Hofers Gegenkandidat van der Bellen würde sich zwar nicht gegen TTIP stimmen, aber möglicherweise gegen einen FPÖ-Kanzler. Bereits im letzten Herbst deutete er an, er werde als Bundespräsident den dafür in Frage kommenden Heinz-Christian Strache nicht vereidigen, relativierte dann aber, dies sei eine "sehr hypothetische Frage" und er "hoffe", dass die FPÖ nicht stärkste Fraktion im Nationalrat werde.
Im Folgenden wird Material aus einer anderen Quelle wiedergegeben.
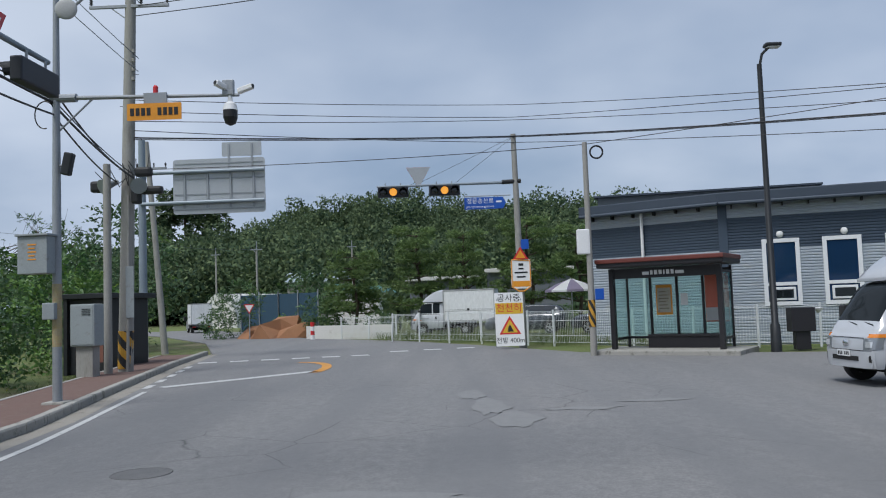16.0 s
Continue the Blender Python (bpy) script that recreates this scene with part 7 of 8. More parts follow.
        part("bed_floor", box(bmesh.new(), (-w, y0, 0.72), (w, y1, 0.80), 0.01), M_PAINT_BLUE, ob)
        for s in (1, -1):
            sd = part("drop_side", box(bmesh.new(), (s * w - 0.025, y0, 0.80), (s * w + 0.025, y1, 1.13), 0.015), paint, ob)
            part("side_rib", box(bmesh.new(), (s * w + s * 0.02 - 0.012, y0 + 0.1, 0.92), (s * w + s * 0.02 + 0.012, y1 - 0.1, 0.99), 0.006), paint, sd)
            part("tail_lamp", box(bmesh.new(), (s * 0.62 - 0.17, y0 - 0.06, 0.58), (s * 0.62 + 0.17, y0 + 0.02, 0.70), 0.012), M_TAIL, ob)
            part("reversing_lamp", box(bmesh.new(), (s * 0.53 - 0.04, y0 - 0.066, 0.60), (s * 0.53 + 0.04, y0 - 0.055, 0.68), 0.003), M_LAMP, ob)
        tg = part("tailgate", box(bmesh.new(), (-w - 0.025, y0 - 0.05, 0.80), (w + 0.025, y0, 1.13), 0.015), paint, ob)
        part("gate_rail", box(bmesh.new(), (-w - 0.02, y0 - 0.055, 1.12), (w + 0.02, y0 + 0.005, 1.14), 0.006), M_BOX_TRIM, tg)
        for x in (-0.55, 0.55):
            part("gate_rib", box(bmesh.new(), (x - 0.22, y0 - 0.058, 0.90), (x + 0.22, y0 - 0.045, 0.93)), M_BOX_TRIM, tg)
        part("maker_mark", box(bmesh.new(), (-0.2, y0 - 0.056, 0.93), (0.2, y0 - 0.049, 0.98)), M_WHITE, tg)
        number_plate(ob, y0 - 0.04, 0.64, "rear", None, 0.42, 0.12)
        part("headboard", box(bmesh.new(), (-w, y1 - 0.02, 0.80), (w, y1 + 0.04, 1.48), 0.015), M_BOX_TRIM, ob, "grey steel headboard")
        for x in (-0.62, -0.22, 0.22, 0.62):
            part("guard_bar", tube(bmesh.new(), [(x, y1 - 0.0, 1.45), (x * 0.97, y1 + 0.05, 1.96)], 0.018, 6), M_PAINT_BLUE, ob)
        part("guard_top", tube(bmesh.new(), [(-0.66, y1 + 0.03, 1.94), (0.66, y1 + 0.03, 1.94)], 0.02, 6), M_PAINT_BLUE, ob)
        part("rear_window", box(bmesh.new(), (-0.6, -0.955, 1.42), (0.6, -0.925, 1.82), 0.02), M_CAR_GLASS, ob)
        part("rear_bumper", box(bmesh.new(), (-0.55, y0 - 0.02, 0.5), (0.55, y0 + 0.06, 0.57), 0.01), M_DARK_METAL, ob)
    if deflector:
        bm = bmesh.new()
        rows = []
        for t in np.linspace(0, 1, 9):
            y = 0.28 - 1.22 * t
            h = 0.08 + 0.62 * math.sin(min(1, t * 1.02) * math.pi / 2) ** 0.8
            w = 0.70 + 0.16 * t
            zb = 1.93
            rows.append([bm.verts.new(p) for p in ((-w, y, zb), (-w * 0.985, y, zb + h * 0.55), (-w * 0.93, y, zb + h * 0.86), (-w * 0.72, y, zb + h * 0.985), (0, y, zb + h), (w * 0.72, y, zb + h * 0.985), (w * 0.93, y, zb + h * 0.86), (w * 0.985, y, zb + h * 0.55), (w, y, zb))])
        for u, v in zip(rows, rows[1:]):
            for j in range(8):
                bm.faces.new((u[j], v[j], v[j + 1], u[j + 1]))
        bm.faces.new(rows[0])
        bm.faces.new(rows[-1][::-1])
        bmesh.ops.recalc_face_normals(bm, faces=bm.faces)
        smooth(part("wind_deflector", bm, paint, ob, "moulded roof wind deflector"), 45)
        part("deflector_seal", tube(bmesh.new(), [(-0.72, 0.26, 1.945), (0.72, 0.26, 1.945)], 0.018, 5), M_BLACK, ob)
    return ob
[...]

ÖVP und Griss noch ohne Wahlempfehlung
Wer von den beiden verbliebenen Bewerbern in der Stichwahl siegt, wird auch davon abhängen, welche Empfehlungen die anderen Parteien aussprechen: Die ÖVP kündigte an, es dem harten Kern ihrer Anhänger, die am Sonntag für ihren Kandidaten Andreas Kohl stimmten, selbst zu überlassen, wen sie in der zweiten Runde am 22. Mai wählen. Auch die unabhängige Bewerberin Irmgard Griss, die mit 18,94 Prozent auf Platz 3 landete und von den Neos umworben wird, vermied bislang eine Festlegung. Aus der SPÖ sprachen sich dagegen mehrere Politiker - bislang einheitlich - für van der Bellen aus.
Uneinheitlicher sind bei den Sozialdemokraten die Äußerungen zu den mutmaßlichen Gründen des Versagens am Sonntag: SPÖ-Bundesgeschäftsführer Gerhard Schmid verwendete dafür schon länger bekannte Floskeln und Textbausteine wie den, dass es darum gehe "unsere Politik richtig positionieren zu können". Bundeskanzler Werner Faymann meinte, die "richtigen Konsequenzen" aus dem Wahlergebnis seien "härter arbeiten" und "stärker zusammenarbeiten", denn es sei "noch viel zu tun in einer Zeit, in der Österreich so stark gefordert" ist.
Burgenländischer SPÖ-Landeshauptmann fordert Mitgliederbefragungen
Den Kopf des Bundeskanzlers fordert bislang nur eine Minderheit - darunter Brigitte Ederer, die Personenkomiteeleiterin des gescheiterten SPÖ-Bundespräsidentschaftskandidaten und Big-Brother-Negativpreisträgers Rudolf Hundstorfer. Vor und nach einer am Montag einberufenen SPÖ-Präsidiumssitzung sagten die Teilnehmer den Medien, es gehe derzeit nicht um Personalfragen.
Es gehe "nicht um Personen, sondern um Positionen" meint auch der burgenländische Landeshauptmann Hans Niessl, der mit der FPÖ koaliert und dessen Landesverband am Sonntag das beste SPÖ-Ergebnis einfuhr. Niessl schlägt als Reaktion auf die Wählerquittung vor, die Parteibasis stärker an Entscheidungen zu beteiligen - zum Beispiel durch Mitgliederbefragungen, wie er sie im Burgenland eingeführt hat. Dass dort auch der freiheitliche Kandidat Hofer besonders gut abschnitt, erklärt er mit dessen "Heimvorteil im eigenen Bundesland".
Die Entscheidung Faymanns, auf Bundesebene nicht mit der FPÖ zu koalieren, "respektiert" der burgenländische SPÖ-Landeshauptmann nach eigenen Angaben, gibt aber zu bedenken, dass es eine schwarz-rote Koalition "nach den nächsten Wahlen ganz schwer geben wird". In aktuellen Umfragen fehlt SPÖ und ÖVP dazu die gemeinsame Parlamentsmehrheit.
Vorgezogene Neuwahlen wollen weder Faymann noch Niessl noch ÖVP-Politiker, die ihre eigene Niederlage mit einer "Grundstimmung gegen das gesamte politische Establishment" und "überzogenen Erwartungen" an die Politik erklären. Für Beobachter wie Bachmayer und Hajek ist das wenig überraschend: "Eine Neuwahl", so Hajek, "wäre im Prinzip politischer Selbstmord mit Anlauf".